Once the pictures are set aside, transcribe the remaining data exactly.
-------- Provided material
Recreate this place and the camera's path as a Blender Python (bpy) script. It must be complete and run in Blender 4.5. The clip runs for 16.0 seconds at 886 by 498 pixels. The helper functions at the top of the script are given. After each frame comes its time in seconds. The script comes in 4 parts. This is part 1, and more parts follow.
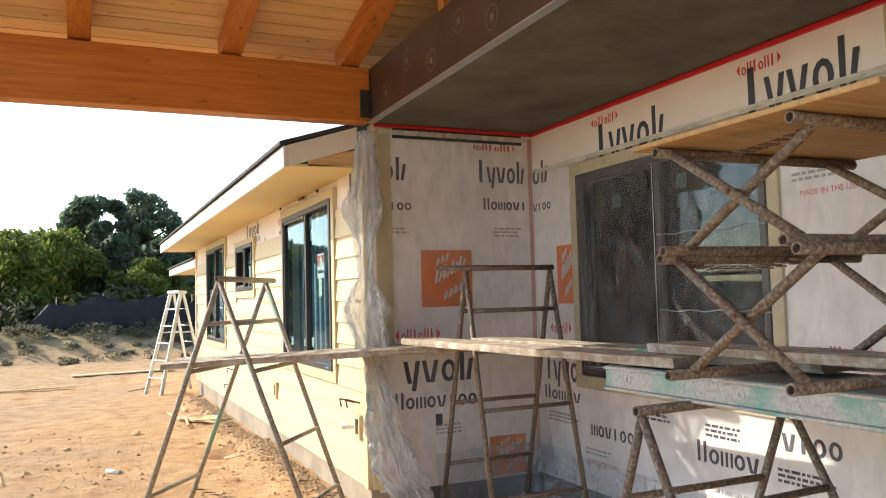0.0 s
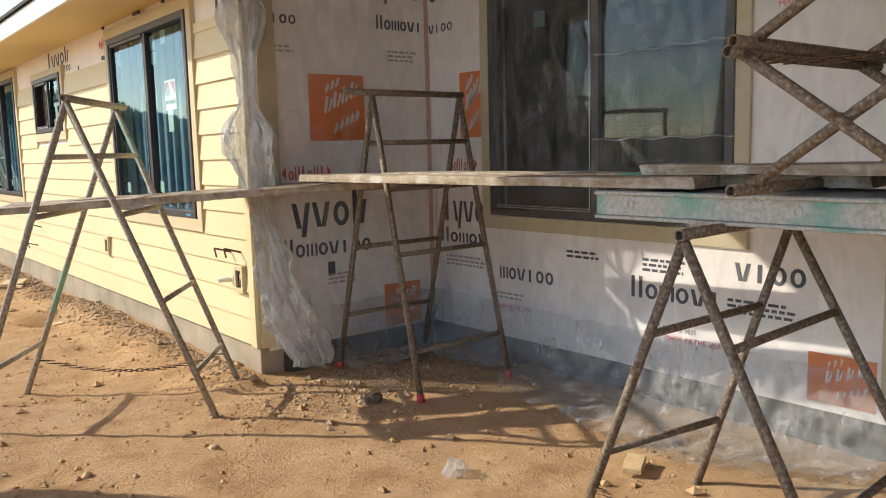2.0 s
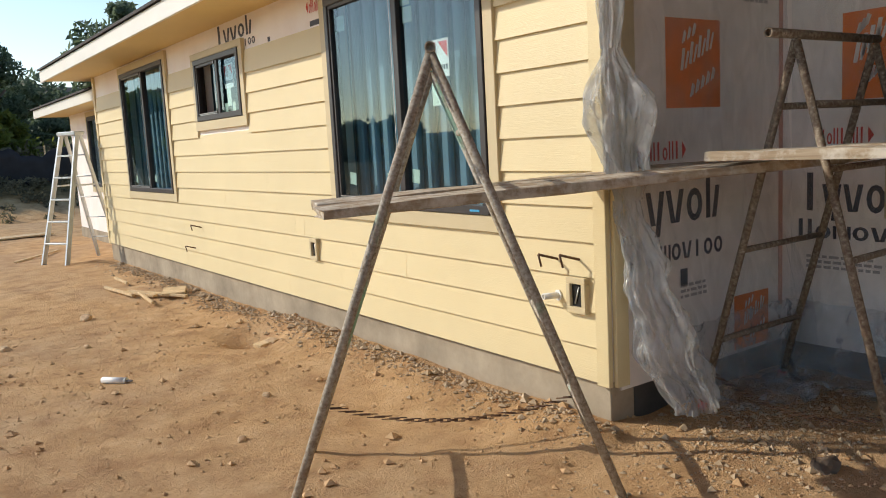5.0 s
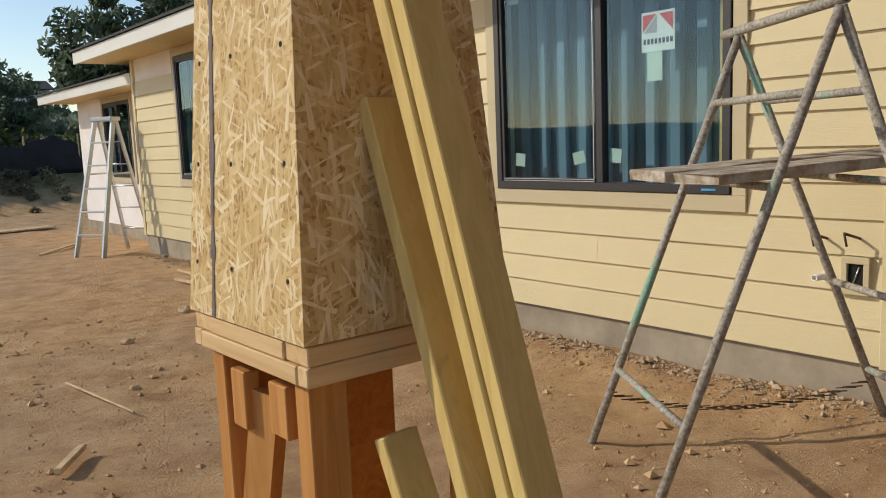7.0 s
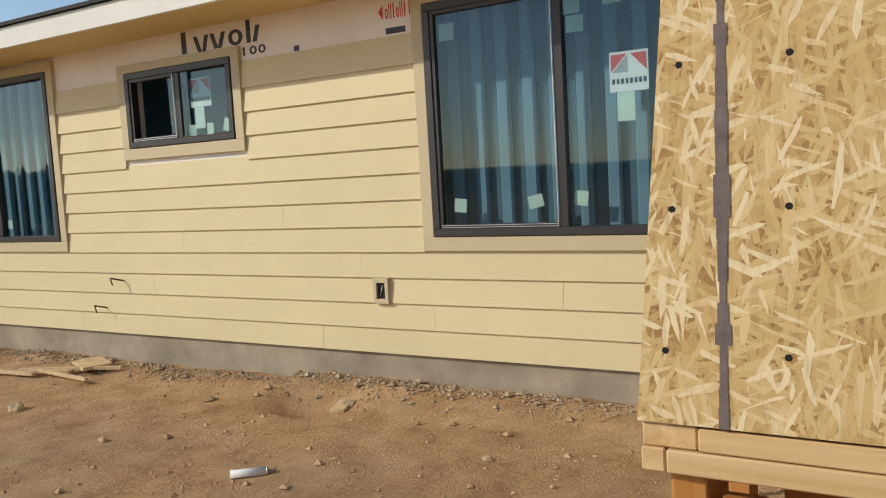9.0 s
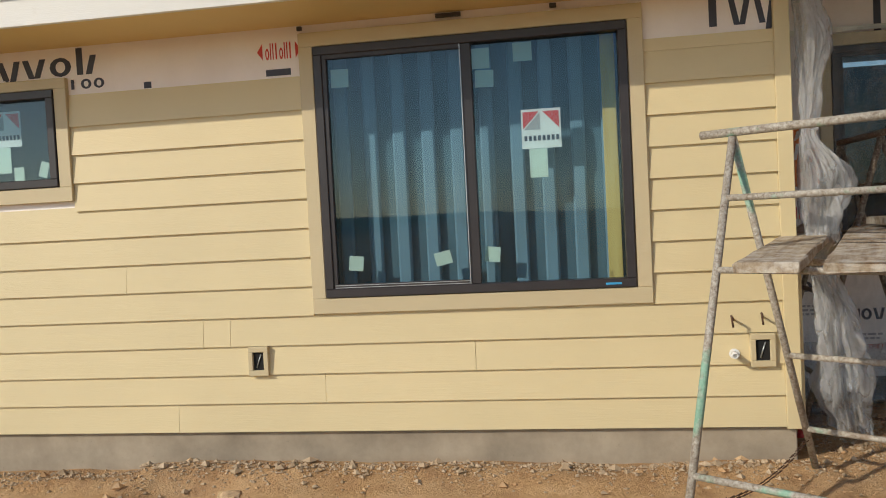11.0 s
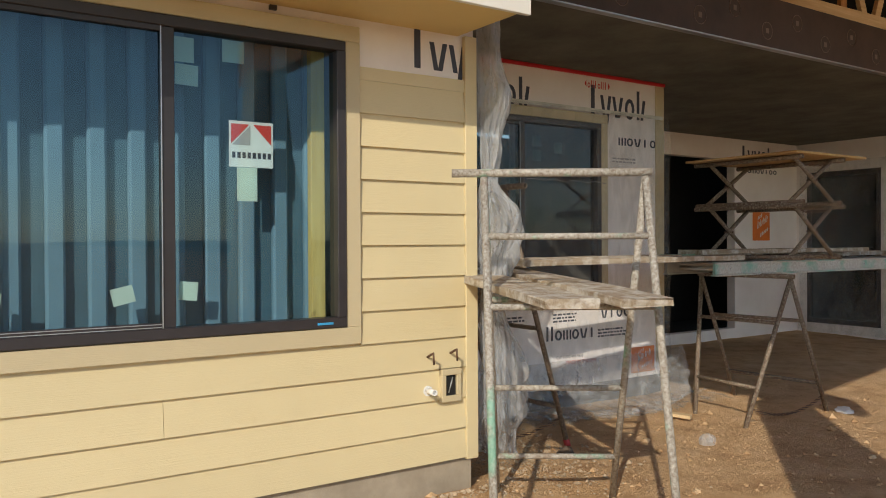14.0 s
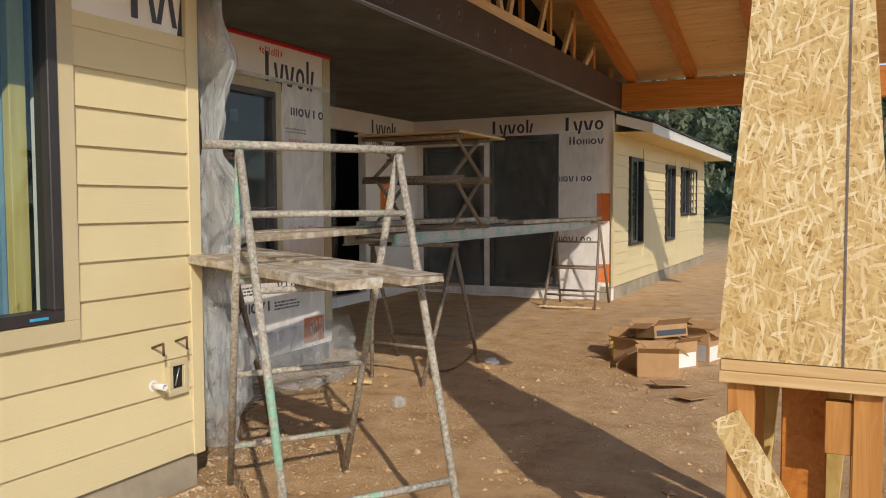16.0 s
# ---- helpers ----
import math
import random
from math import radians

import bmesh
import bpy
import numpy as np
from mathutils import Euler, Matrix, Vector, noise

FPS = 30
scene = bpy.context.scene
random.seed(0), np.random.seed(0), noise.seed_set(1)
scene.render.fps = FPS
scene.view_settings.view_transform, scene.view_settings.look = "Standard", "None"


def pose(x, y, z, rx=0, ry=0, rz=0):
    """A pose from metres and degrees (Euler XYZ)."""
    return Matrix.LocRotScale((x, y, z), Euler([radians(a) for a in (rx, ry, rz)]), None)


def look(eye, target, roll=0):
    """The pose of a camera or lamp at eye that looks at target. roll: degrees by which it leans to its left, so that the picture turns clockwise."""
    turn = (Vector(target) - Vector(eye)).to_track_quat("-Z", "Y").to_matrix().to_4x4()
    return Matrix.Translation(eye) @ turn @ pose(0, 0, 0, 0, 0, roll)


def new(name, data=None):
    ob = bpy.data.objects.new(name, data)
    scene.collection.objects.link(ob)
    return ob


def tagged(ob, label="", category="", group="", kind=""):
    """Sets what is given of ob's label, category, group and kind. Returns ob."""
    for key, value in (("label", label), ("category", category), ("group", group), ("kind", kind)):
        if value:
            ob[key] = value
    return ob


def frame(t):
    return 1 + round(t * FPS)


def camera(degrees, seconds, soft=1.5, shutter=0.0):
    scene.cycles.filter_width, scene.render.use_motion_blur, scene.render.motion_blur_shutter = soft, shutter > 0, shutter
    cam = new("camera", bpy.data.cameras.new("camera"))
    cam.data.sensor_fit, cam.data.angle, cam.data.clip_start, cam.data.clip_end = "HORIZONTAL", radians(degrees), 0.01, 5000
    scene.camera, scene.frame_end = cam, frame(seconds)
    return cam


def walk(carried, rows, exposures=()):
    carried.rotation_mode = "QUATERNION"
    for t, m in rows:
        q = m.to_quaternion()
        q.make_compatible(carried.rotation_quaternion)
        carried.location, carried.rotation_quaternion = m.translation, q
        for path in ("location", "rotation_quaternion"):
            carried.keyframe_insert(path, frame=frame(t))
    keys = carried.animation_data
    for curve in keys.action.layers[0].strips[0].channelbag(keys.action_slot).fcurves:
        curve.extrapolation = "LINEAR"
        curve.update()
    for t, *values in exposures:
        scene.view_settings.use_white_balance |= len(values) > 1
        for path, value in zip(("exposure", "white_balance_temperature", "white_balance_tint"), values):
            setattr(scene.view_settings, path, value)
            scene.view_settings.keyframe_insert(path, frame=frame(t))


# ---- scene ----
----------------
### Response
Recreate this place and the camera's path as a Blender Python (bpy) script. It must be complete and run in Blender 4.5. The clip runs for 16.0 seconds at 886 by 498 pixels. The helper functions at the top of the script are given. After each frame comes its time in seconds. The script comes in 4 parts. This is part 1, and more parts follow.
0.0 s
2.0 s
5.0 s
7.0 s
9.0 s
11.0 s
14.0 s
16.0 s
# ---- helpers ----
import math
import random
from math import radians

import bmesh
import bpy
import numpy as np
from mathutils import Euler, Matrix, Vector, noise

FPS = 30
scene = bpy.context.scene
random.seed(0), np.random.seed(0), noise.seed_set(1)
scene.render.fps = FPS
scene.view_settings.view_transform, scene.view_settings.look = "Standard", "None"


def pose(x, y, z, rx=0, ry=0, rz=0):
    """A pose from metres and degrees (Euler XYZ)."""
    return Matrix.LocRotScale((x, y, z), Euler([radians(a) for a in (rx, ry, rz)]), None)


def look(eye, target, roll=0):
    """The pose of a camera or lamp at eye that looks at target. roll: degrees by which it leans to its left, so that the picture turns clockwise."""
    turn = (Vector(target) - Vector(eye)).to_track_quat("-Z", "Y").to_matrix().to_4x4()
    return Matrix.Translation(eye) @ turn @ pose(0, 0, 0, 0, 0, roll)


def new(name, data=None):
    ob = bpy.data.objects.new(name, data)
    scene.collection.objects.link(ob)
    return ob


def tagged(ob, label="", category="", group="", kind=""):
    """Sets what is given of ob's label, category, group and kind. Returns ob."""
    for key, value in (("label", label), ("category", category), ("group", group), ("kind", kind)):
        if value:
            ob[key] = value
    return ob


def frame(t):
    return 1 + round(t * FPS)


def camera(degrees, seconds, soft=1.5, shutter=0.0):
    scene.cycles.filter_width, scene.render.use_motion_blur, scene.render.motion_blur_shutter = soft, shutter > 0, shutter
    cam = new("camera", bpy.data.cameras.new("camera"))
    cam.data.sensor_fit, cam.data.angle, cam.data.clip_start, cam.data.clip_end = "HORIZONTAL", radians(degrees), 0.01, 5000
    scene.camera, scene.frame_end = cam, frame(seconds)
    return cam


def walk(carried, rows, exposures=()):
    carried.rotation_mode = "QUATERNION"
    for t, m in rows:
        q = m.to_quaternion()
        q.make_compatible(carried.rotation_quaternion)
        carried.location, carried.rotation_quaternion = m.translation, q
        for path in ("location", "rotation_quaternion"):
            carried.keyframe_insert(path, frame=frame(t))
    keys = carried.animation_data
    for curve in keys.action.layers[0].strips[0].channelbag(keys.action_slot).fcurves:
        curve.extrapolation = "LINEAR"
        curve.update()
    for t, *values in exposures:
        scene.view_settings.use_white_balance |= len(values) > 1
        for path, value in zip(("exposure", "white_balance_temperature", "white_balance_tint"), values):
            setattr(scene.view_settings, path, value)
            scene.view_settings.keyframe_insert(path, frame=frame(t))


# ---- scene ----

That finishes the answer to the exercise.